Vittoria inaspettata per Olivia Colman, attrice protagonista di La Favorita (la papabile vincitrice infatti era Glenn Close per The Wife, che finora ha ricevuto ben sette nomination ma mai una statuetta), che prima di salire sul palco ha un leggero mancamento, mentre il regista Yorgos Lanthimos la bacia ed Emma Stone non riesce a trattenere le lacrime per la gioia. Il suo è stato un discorso improvvisato, ma il più sincero e divertente di sempre: «È davvero molto stressante, mi viene da ridere… ho vinto L’Oscar». Ha ringraziato molte persone, compresa Glenn Close con la quale si è praticamente scusata: «sei stata il mio idolo per un sacco di tempo, non volevo che andasse così».
Il primo premio della serata viene dato a Regina King come attrice non protagonista nel film Se la strada potesse parlare. L’attrice, alla sua prima nomination e alla sua prima statuetta, sale sul palco del Dolby Teathre visibilmente emozionata. Parte molto attiva del movimento Metoo, nel suo discorso ricorda: «La mia famiglia nera mi ha sempre aiutato ma il messaggio di questo film va al di là del colore della pelle. Metoo è andato oltre il suo primo obiettivo, creando la strada alle donne perché vengano ascoltate, non solo quando vengono molestate ma anche marginalizzate».

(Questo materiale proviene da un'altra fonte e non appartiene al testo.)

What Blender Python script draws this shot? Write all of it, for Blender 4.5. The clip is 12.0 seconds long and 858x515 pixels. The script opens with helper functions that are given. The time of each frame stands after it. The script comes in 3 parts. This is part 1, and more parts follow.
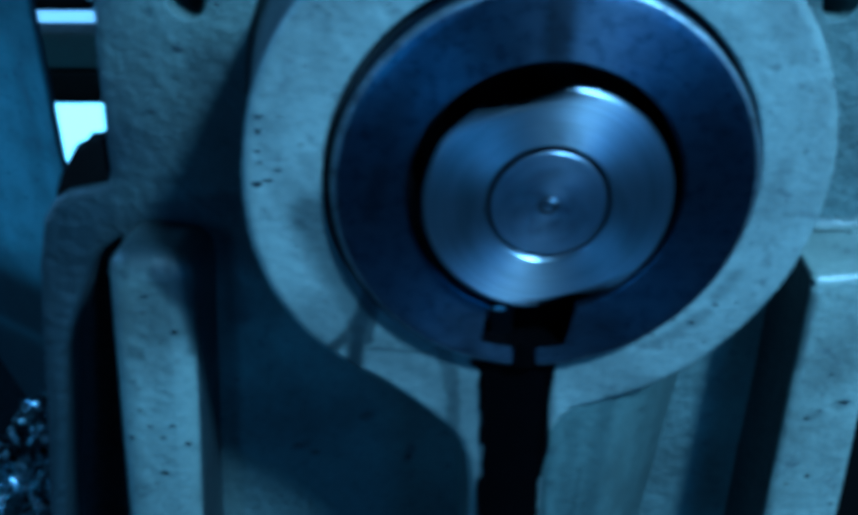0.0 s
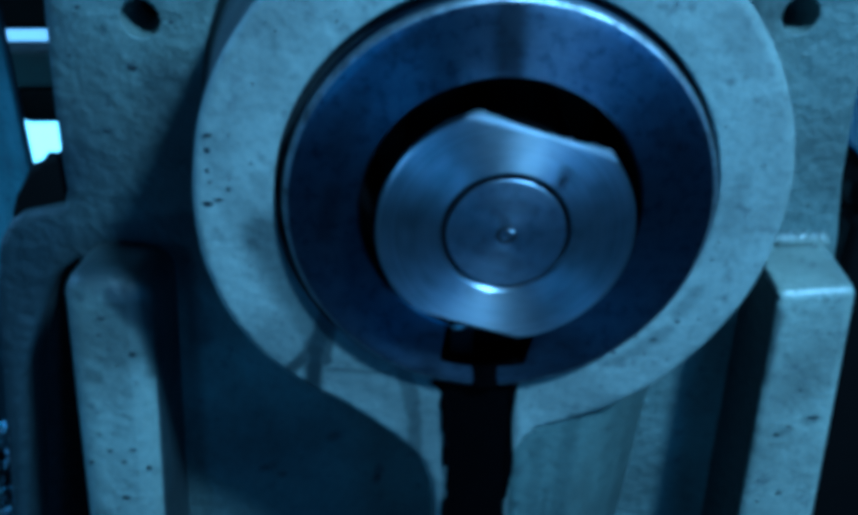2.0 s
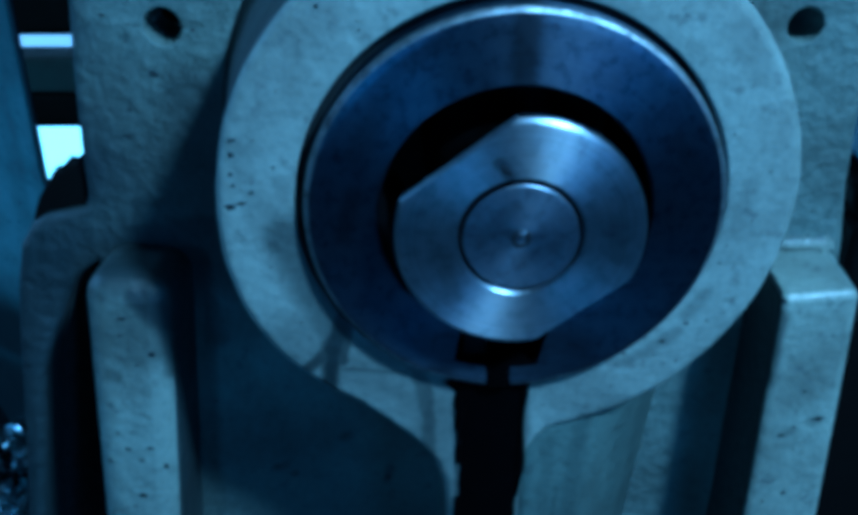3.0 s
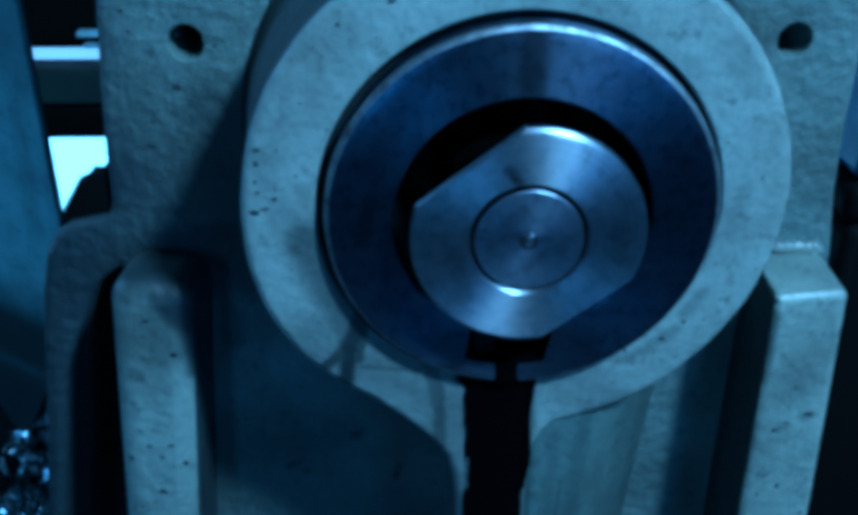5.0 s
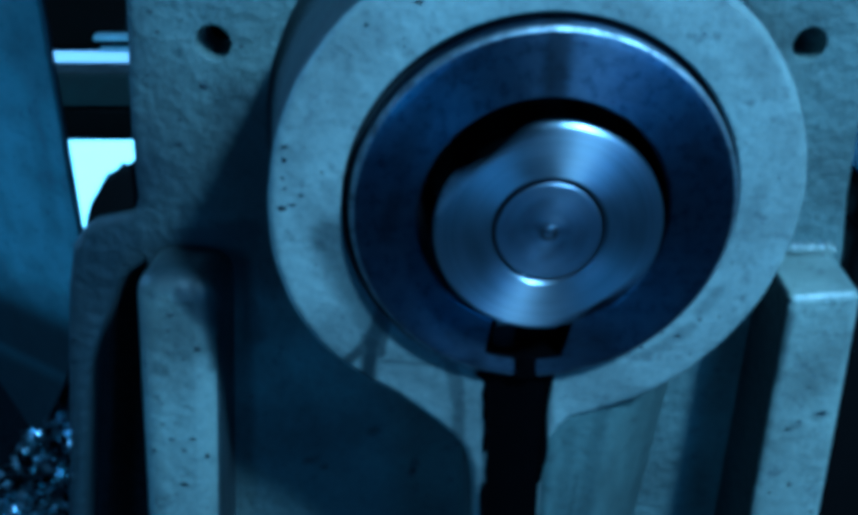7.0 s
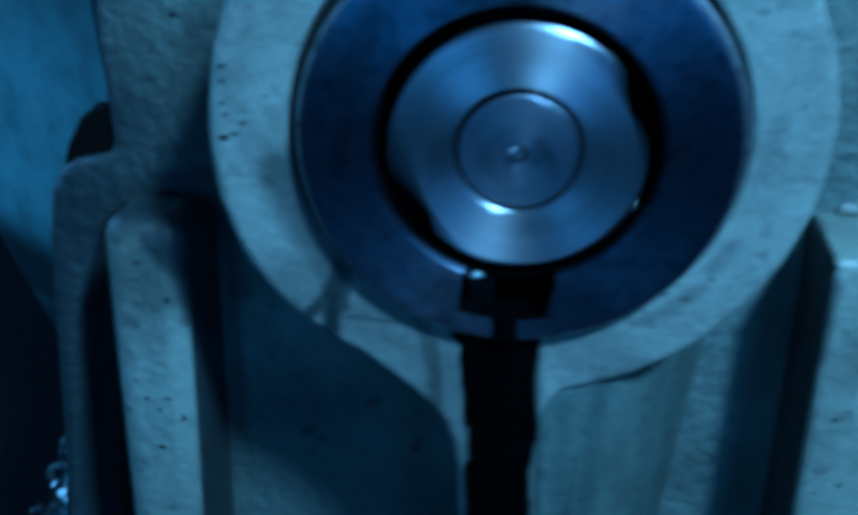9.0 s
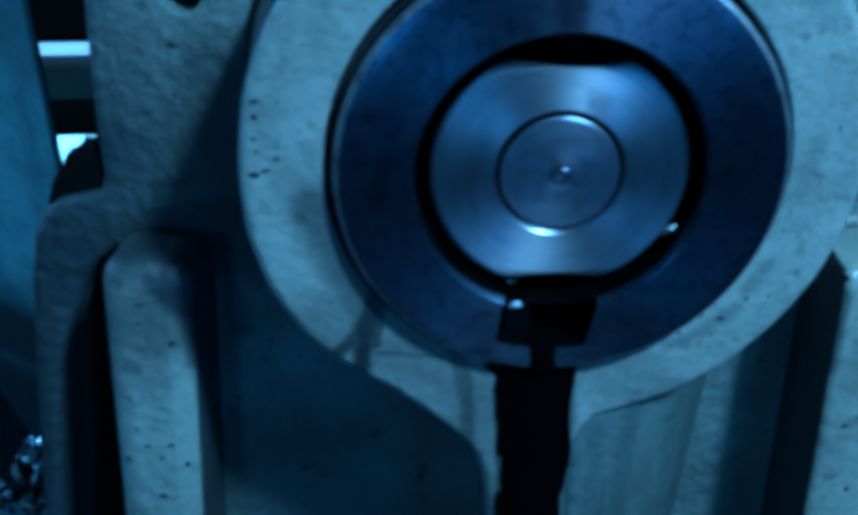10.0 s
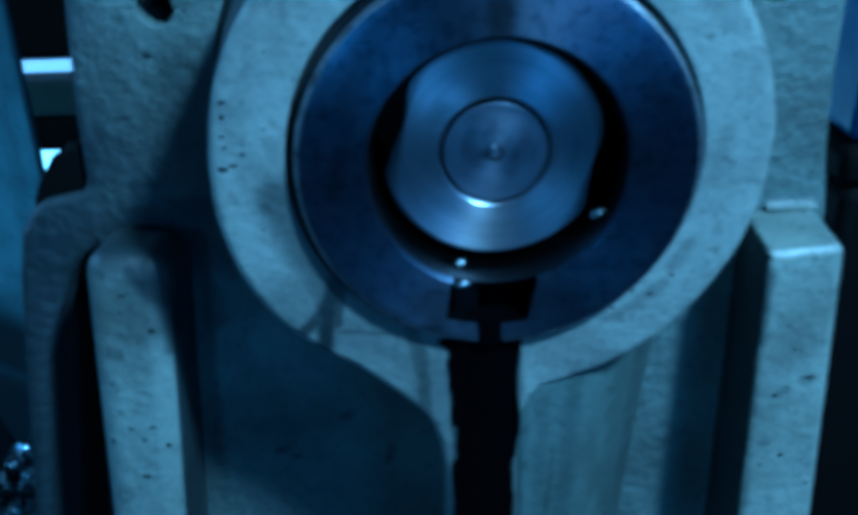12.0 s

In questa edizione degli Academy Awards trionfa soprattutto il Messico. La pellicola Roma di Alfonso Cuarón infatti si aggiudica tre statuette per miglior regia, miglior fotografia (il primo regista a vincere questo premio) e miglior film straniero. Dopo aver trionfato la prima volta nel 2014 con Gravity, nel suo discorso di ringraziamento ha ricordato le difficili condizioni delle lavoratrici: «Grazie al Messico per essere vento nelle mie vele. Vi ringrazio per aver riconosciuto un film incentrato su una donna immigrata – soltanto una delle 70 milioni di donne che lavorano nel mondo senza diritti».
E poi, il momento più atteso di tutta la serata. Quello in cui finalmente partono le note di Shallow e Lady Gaga e Bradley Cooper salgono sul palco direttamente dal pubblico. Lei si siede al pianoforte, lui al microfono, nessuno dei due stacca mai gli occhi l’uno dall’altra. Lei si scatena, lui si siede accanto e subito scatta la stessa magia portata sul grande schermo dal film A star is born. Dopo due Grammy e un Golden Globe, la cantante e attrice riceve anche, alla sua prima candidatura, il suo primo premio Oscar per miglior canzone originale e il suo discorso entra tra i momenti più memorabili della cerimonia. Commossa e con le lacrime agli occhi afferma: «Se siete a casa seduti sul divano e state guardando questo, sappiate che è frutto di un duro lavoro. Non si tratta solo di vincere. Il punto è: non arrendetevi. Se avete un sogno, combattete per realizzarlo. Non contate quante volte venite rifiutati o cadete, ma quante volte vi siete rialzati in piedi con coraggio e siete andati avanti». E così anche Mark Ronson, co-autore del brano, si inginocchia a Lady Gaga.